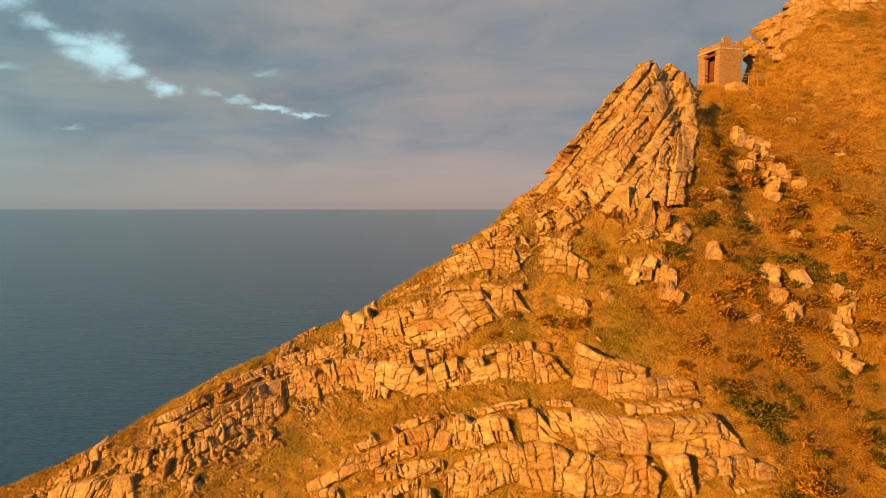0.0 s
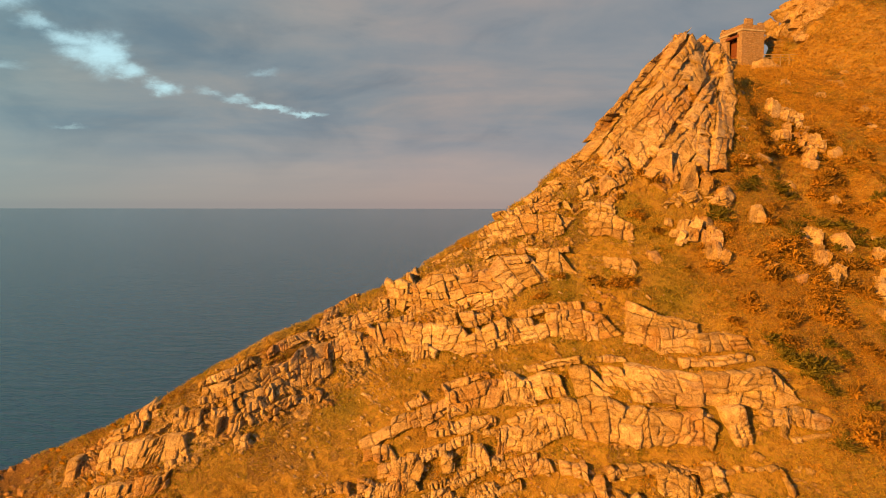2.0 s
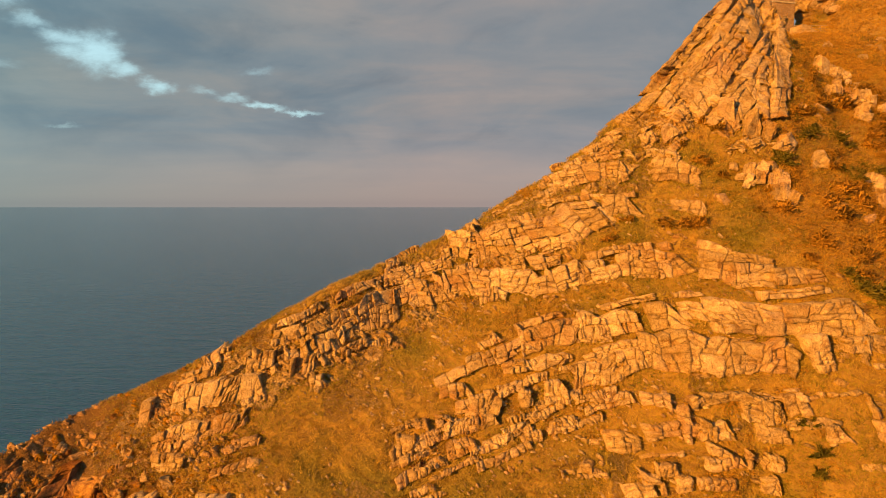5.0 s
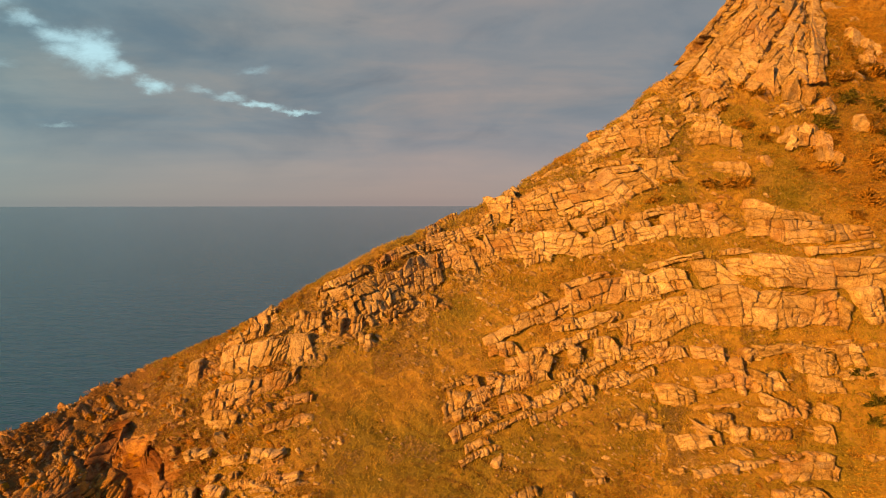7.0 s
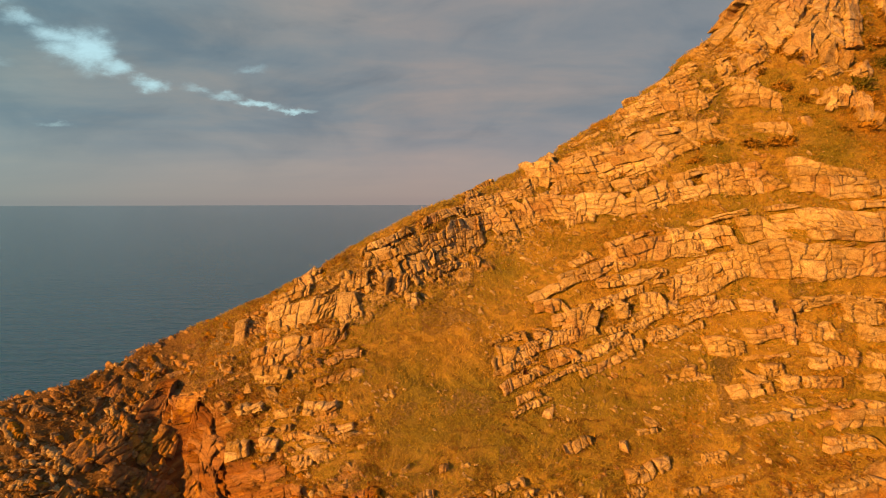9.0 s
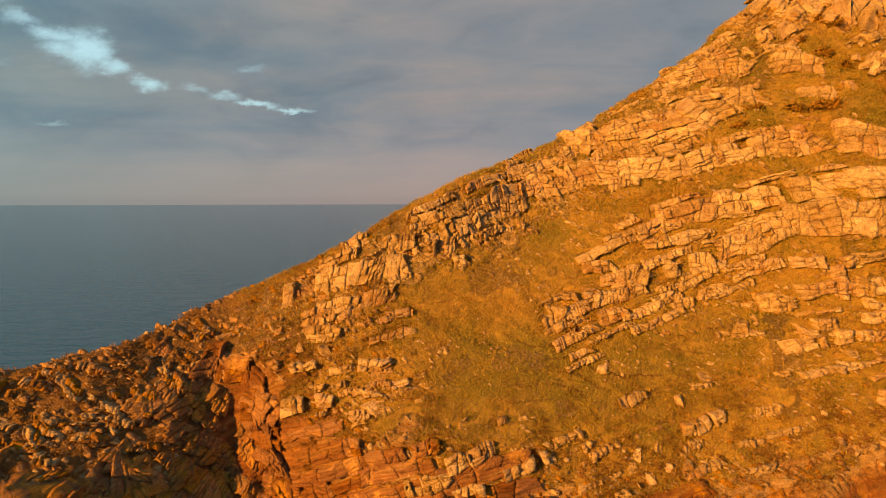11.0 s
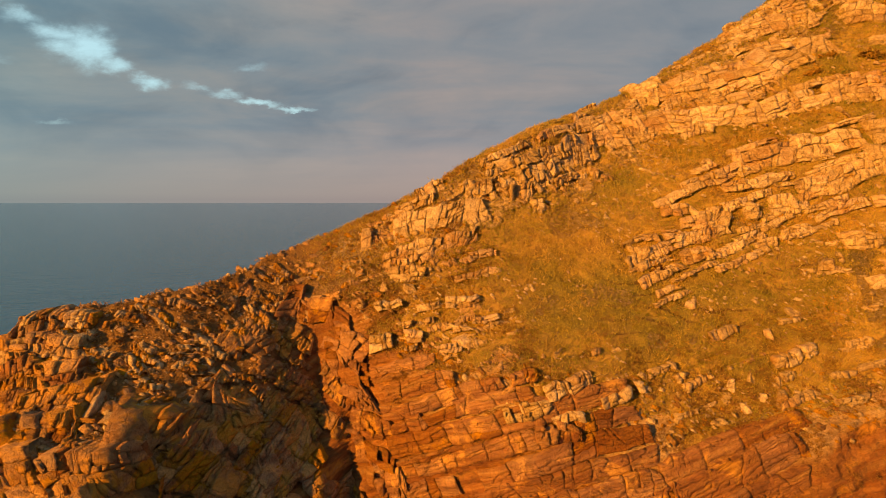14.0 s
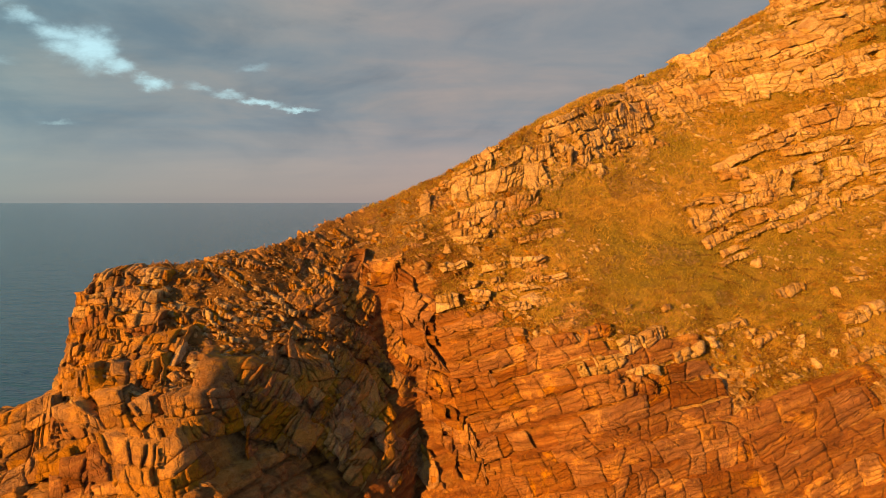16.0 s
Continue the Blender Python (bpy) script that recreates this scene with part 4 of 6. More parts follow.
for k in range(34):
    x = rng.uniform(-20.2, 3.5)
    z = np.interp(x, [-21, -18, -14, -10, -6, -2, 2], [22.6, 21.6, 20.6, 19.8, 19.4, 19.8, 20.8]) + rng.uniform(-1.2, 1.4)
    long = rng.uniform(0.5, 1.8)
    bed(CHIPS, [(x, z), (x + long, z + 0.33 * long)], rng.uniform(0.15, 0.36), 0.4, 480 + k, 0.2, rng.uniform(-15, 10), out=0.12, name="slab_litter")

# ---- the ground: one sheet, with beds, joints and rubble worked into it ----
XS = np.concatenate([np.arange(-52, -38.6, 0.8), np.arange(-38.6, 19, 0.09), np.arange(19, 46, 0.15), np.arange(46, 81, 1.5)])
BASE = loft(XS)
ROWS_N, COLS_N = BASE.shape[:2]


def normals_of(grid):
    du, dv = np.gradient(grid, axis=1), np.gradient(grid, axis=0)
    n = np.cross(du, dv)
    n /= np.linalg.norm(n, axis=2, keepdims=True) + 1e-9
    return n * np.sign(n[..., 1:2] * -1 + n[..., 2:3] * 0.5 + 1e-6)


def cells(along, across, length, thick, seed):
    """Courses of joined blocks: for each point its block's random number, its course's, and how near a joint it lies."""
    course = np.floor(across / thick)
    shift = lattice(course.astype(np.int64), 0 * course.astype(np.int64) + 3, 0 * course.astype(np.int64), seed)
    size = length * (0.6 + 0.9 * lattice(course.astype(np.int64), 0 * course.astype(np.int64) + 9, 0 * course.astype(np.int64), seed))
    u = along / size + 7.3 * shift
    col = np.floor(u)
    one = lattice(course.astype(np.int64), col.astype(np.int64), 0 * col.astype(np.int64) + 1, seed + 5)
    fu, fv = u - col, across / thick - course
    joint = np.minimum(np.minimum(fu, 1 - fu) * size, np.minimum(fv, 1 - fv) * thick)
    return one, shift, joint


def bed_relief(x, z, noise_along):
    """Where beds crop out of the slope."""
    bare = np.zeros(len(x))
    for label, line, thick, length, seed, gaps, lean, split, rough, rock, out, name, steep in BEDS:
        lx, lz = np.array(line, float).T
        tall = thick * math.hypot(lx[-1] - lx[0], lz[-1] - lz[0]) / (lx[-1] - lx[0])
        pick = (x > lx[0] - 0.6) & (x < lx[-1] + 0.6) & (z > lz.min() - 1) & (z < lz.max() + tall + 1)
        px = x[pick]
        f = (z[pick] - np.interp(px, lx, lz) + 0.12 * noise_along[pick]) / tall
        ends = step(lx[0] - 0.3, lx[0] + 0.2, px) * step(lx[-1] + 0.3, lx[-1] - 0.2, px)
        bare[pick] = np.maximum(bare[pick], step(-0.05, 0.10, f) * step(1.0, 0.86, f) * ends)
    return bare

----

◆ THE REQUEST
Return the full material word for word. Do not include the pictures.

◆ EXERCISE RESULT
0.0 s
2.0 s
5.0 s
7.0 s
9.0 s
11.0 s
14.0 s
16.0 s
Continue the Blender Python (bpy) script that recreates this scene with part 4 of 6. More parts follow.
for k in range(34):
    x = rng.uniform(-20.2, 3.5)
    z = np.interp(x, [-21, -18, -14, -10, -6, -2, 2], [22.6, 21.6, 20.6, 19.8, 19.4, 19.8, 20.8]) + rng.uniform(-1.2, 1.4)
    long = rng.uniform(0.5, 1.8)
    bed(CHIPS, [(x, z), (x + long, z + 0.33 * long)], rng.uniform(0.15, 0.36), 0.4, 480 + k, 0.2, rng.uniform(-15, 10), out=0.12, name="slab_litter")

# ---- the ground: one sheet, with beds, joints and rubble worked into it ----
XS = np.concatenate([np.arange(-52, -38.6, 0.8), np.arange(-38.6, 19, 0.09), np.arange(19, 46, 0.15), np.arange(46, 81, 1.5)])
BASE = loft(XS)
ROWS_N, COLS_N = BASE.shape[:2]


def normals_of(grid):
    du, dv = np.gradient(grid, axis=1), np.gradient(grid, axis=0)
    n = np.cross(du, dv)
    n /= np.linalg.norm(n, axis=2, keepdims=True) + 1e-9
    return n * np.sign(n[..., 1:2] * -1 + n[..., 2:3] * 0.5 + 1e-6)


def cells(along, across, length, thick, seed):
    """Courses of joined blocks: for each point its block's random number, its course's, and how near a joint it lies."""
    course = np.floor(across / thick)
    shift = lattice(course.astype(np.int64), 0 * course.astype(np.int64) + 3, 0 * course.astype(np.int64), seed)
    size = length * (0.6 + 0.9 * lattice(course.astype(np.int64), 0 * course.astype(np.int64) + 9, 0 * course.astype(np.int64), seed))
    u = along / size + 7.3 * shift
    col = np.floor(u)
    one = lattice(course.astype(np.int64), col.astype(np.int64), 0 * col.astype(np.int64) + 1, seed + 5)
    fu, fv = u - col, across / thick - course
    joint = np.minimum(np.minimum(fu, 1 - fu) * size, np.minimum(fv, 1 - fv) * thick)
    return one, shift, joint


def bed_relief(x, z, noise_along):
    """Where beds crop out of the slope."""
    bare = np.zeros(len(x))
    for label, line, thick, length, seed, gaps, lean, split, rough, rock, out, name, steep in BEDS:
        lx, lz = np.array(line, float).T
        tall = thick * math.hypot(lx[-1] - lx[0], lz[-1] - lz[0]) / (lx[-1] - lx[0])
        pick = (x > lx[0] - 0.6) & (x < lx[-1] + 0.6) & (z > lz.min() - 1) & (z < lz.max() + tall + 1)
        px = x[pick]
        f = (z[pick] - np.interp(px, lx, lz) + 0.12 * noise_along[pick]) / tall
        ends = step(lx[0] - 0.3, lx[0] + 0.2, px) * step(lx[-1] + 0.3, lx[-1] - 0.2, px)
        bare[pick] = np.maximum(bare[pick], step(-0.05, 0.10, f) * step(1.0, 0.86, f) * ends)
    return bare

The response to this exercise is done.